**What this task involves:** Take the entries below and print all of them exactly, please.

**Provided records:**
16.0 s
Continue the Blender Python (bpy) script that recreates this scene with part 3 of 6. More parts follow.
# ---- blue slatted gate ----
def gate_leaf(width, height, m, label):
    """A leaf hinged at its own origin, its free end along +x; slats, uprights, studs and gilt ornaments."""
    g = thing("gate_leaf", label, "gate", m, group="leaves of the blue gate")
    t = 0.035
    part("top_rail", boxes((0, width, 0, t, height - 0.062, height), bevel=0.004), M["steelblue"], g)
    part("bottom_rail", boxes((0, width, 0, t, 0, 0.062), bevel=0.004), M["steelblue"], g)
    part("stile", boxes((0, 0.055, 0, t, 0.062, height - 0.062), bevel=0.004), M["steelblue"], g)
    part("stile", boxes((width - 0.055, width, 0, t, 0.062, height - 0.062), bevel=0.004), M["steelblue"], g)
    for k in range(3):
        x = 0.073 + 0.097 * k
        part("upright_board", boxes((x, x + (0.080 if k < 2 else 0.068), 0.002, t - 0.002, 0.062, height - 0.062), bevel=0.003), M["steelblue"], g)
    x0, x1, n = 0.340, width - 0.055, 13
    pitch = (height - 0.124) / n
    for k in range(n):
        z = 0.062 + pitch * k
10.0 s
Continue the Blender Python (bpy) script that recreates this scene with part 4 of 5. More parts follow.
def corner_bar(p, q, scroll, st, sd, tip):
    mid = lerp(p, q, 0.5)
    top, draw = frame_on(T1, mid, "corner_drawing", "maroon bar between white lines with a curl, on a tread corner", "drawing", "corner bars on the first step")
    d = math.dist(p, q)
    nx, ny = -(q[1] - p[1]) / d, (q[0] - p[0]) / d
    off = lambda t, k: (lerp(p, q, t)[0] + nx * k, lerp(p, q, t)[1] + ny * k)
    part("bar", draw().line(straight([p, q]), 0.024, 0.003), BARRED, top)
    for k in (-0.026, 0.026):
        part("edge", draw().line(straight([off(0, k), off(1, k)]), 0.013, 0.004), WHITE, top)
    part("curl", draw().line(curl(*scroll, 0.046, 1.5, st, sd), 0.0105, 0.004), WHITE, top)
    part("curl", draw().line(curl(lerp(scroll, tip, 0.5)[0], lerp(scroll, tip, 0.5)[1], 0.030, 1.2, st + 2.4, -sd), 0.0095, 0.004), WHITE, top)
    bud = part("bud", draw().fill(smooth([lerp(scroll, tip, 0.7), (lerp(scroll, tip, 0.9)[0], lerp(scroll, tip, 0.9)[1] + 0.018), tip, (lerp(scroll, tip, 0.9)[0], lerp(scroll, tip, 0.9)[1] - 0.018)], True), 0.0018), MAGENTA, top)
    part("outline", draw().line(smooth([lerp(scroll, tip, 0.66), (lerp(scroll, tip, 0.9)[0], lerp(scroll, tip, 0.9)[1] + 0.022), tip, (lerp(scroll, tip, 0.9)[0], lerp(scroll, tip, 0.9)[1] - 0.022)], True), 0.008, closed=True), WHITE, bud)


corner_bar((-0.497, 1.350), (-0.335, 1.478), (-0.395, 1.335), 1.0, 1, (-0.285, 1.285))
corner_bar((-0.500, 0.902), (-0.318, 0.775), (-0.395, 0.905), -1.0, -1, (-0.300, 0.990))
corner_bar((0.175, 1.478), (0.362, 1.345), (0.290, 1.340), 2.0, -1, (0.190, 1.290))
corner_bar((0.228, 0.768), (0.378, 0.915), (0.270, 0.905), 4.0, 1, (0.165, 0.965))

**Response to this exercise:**
16.0 s
Continue the Blender Python (bpy) script that recreates this scene with part 3 of 6. More parts follow.
# ---- blue slatted gate ----
def gate_leaf(width, height, m, label):
    """A leaf hinged at its own origin, its free end along +x; slats, uprights, studs and gilt ornaments."""
    g = thing("gate_leaf", label, "gate", m, group="leaves of the blue gate")
    t = 0.035
    part("top_rail", boxes((0, width, 0, t, height - 0.062, height), bevel=0.004), M["steelblue"], g)
    part("bottom_rail", boxes((0, width, 0, t, 0, 0.062), bevel=0.004), M["steelblue"], g)
    part("stile", boxes((0, 0.055, 0, t, 0.062, height - 0.062), bevel=0.004), M["steelblue"], g)
    part("stile", boxes((width - 0.055, width, 0, t, 0.062, height - 0.062), bevel=0.004), M["steelblue"], g)
    for k in range(3):
        x = 0.073 + 0.097 * k
        part("upright_board", boxes((x, x + (0.080 if k < 2 else 0.068), 0.002, t - 0.002, 0.062, height - 0.062), bevel=0.003), M["steelblue"], g)
    x0, x1, n = 0.340, width - 0.055, 13
    pitch = (height - 0.124) / n
    for k in range(n):
        z = 0.062 + pitch * k
10.0 s
Continue the Blender Python (bpy) script that recreates this scene with part 4 of 5. More parts follow.
def corner_bar(p, q, scroll, st, sd, tip):
    mid = lerp(p, q, 0.5)
    top, draw = frame_on(T1, mid, "corner_drawing", "maroon bar between white lines with a curl, on a tread corner", "drawing", "corner bars on the first step")
    d = math.dist(p, q)
    nx, ny = -(q[1] - p[1]) / d, (q[0] - p[0]) / d
    off = lambda t, k: (lerp(p, q, t)[0] + nx * k, lerp(p, q, t)[1] + ny * k)
    part("bar", draw().line(straight([p, q]), 0.024, 0.003), BARRED, top)
    for k in (-0.026, 0.026):
        part("edge", draw().line(straight([off(0, k), off(1, k)]), 0.013, 0.004), WHITE, top)
    part("curl", draw().line(curl(*scroll, 0.046, 1.5, st, sd), 0.0105, 0.004), WHITE, top)
    part("curl", draw().line(curl(lerp(scroll, tip, 0.5)[0], lerp(scroll, tip, 0.5)[1], 0.030, 1.2, st + 2.4, -sd), 0.0095, 0.004), WHITE, top)
    bud = part("bud", draw().fill(smooth([lerp(scroll, tip, 0.7), (lerp(scroll, tip, 0.9)[0], lerp(scroll, tip, 0.9)[1] + 0.018), tip, (lerp(scroll, tip, 0.9)[0], lerp(scroll, tip, 0.9)[1] - 0.018)], True), 0.0018), MAGENTA, top)
    part("outline", draw().line(smooth([lerp(scroll, tip, 0.66), (lerp(scroll, tip, 0.9)[0], lerp(scroll, tip, 0.9)[1] + 0.022), tip, (lerp(scroll, tip, 0.9)[0], lerp(scroll, tip, 0.9)[1] - 0.022)], True), 0.008, closed=True), WHITE, bud)


corner_bar((-0.497, 1.350), (-0.335, 1.478), (-0.395, 1.335), 1.0, 1, (-0.285, 1.285))
corner_bar((-0.500, 0.902), (-0.318, 0.775), (-0.395, 0.905), -1.0, -1, (-0.300, 0.990))
corner_bar((0.175, 1.478), (0.362, 1.345), (0.290, 1.340), 2.0, -1, (0.190, 1.290))
corner_bar((0.228, 0.768), (0.378, 0.915), (0.270, 0.905), 4.0, 1, (0.165, 0.965))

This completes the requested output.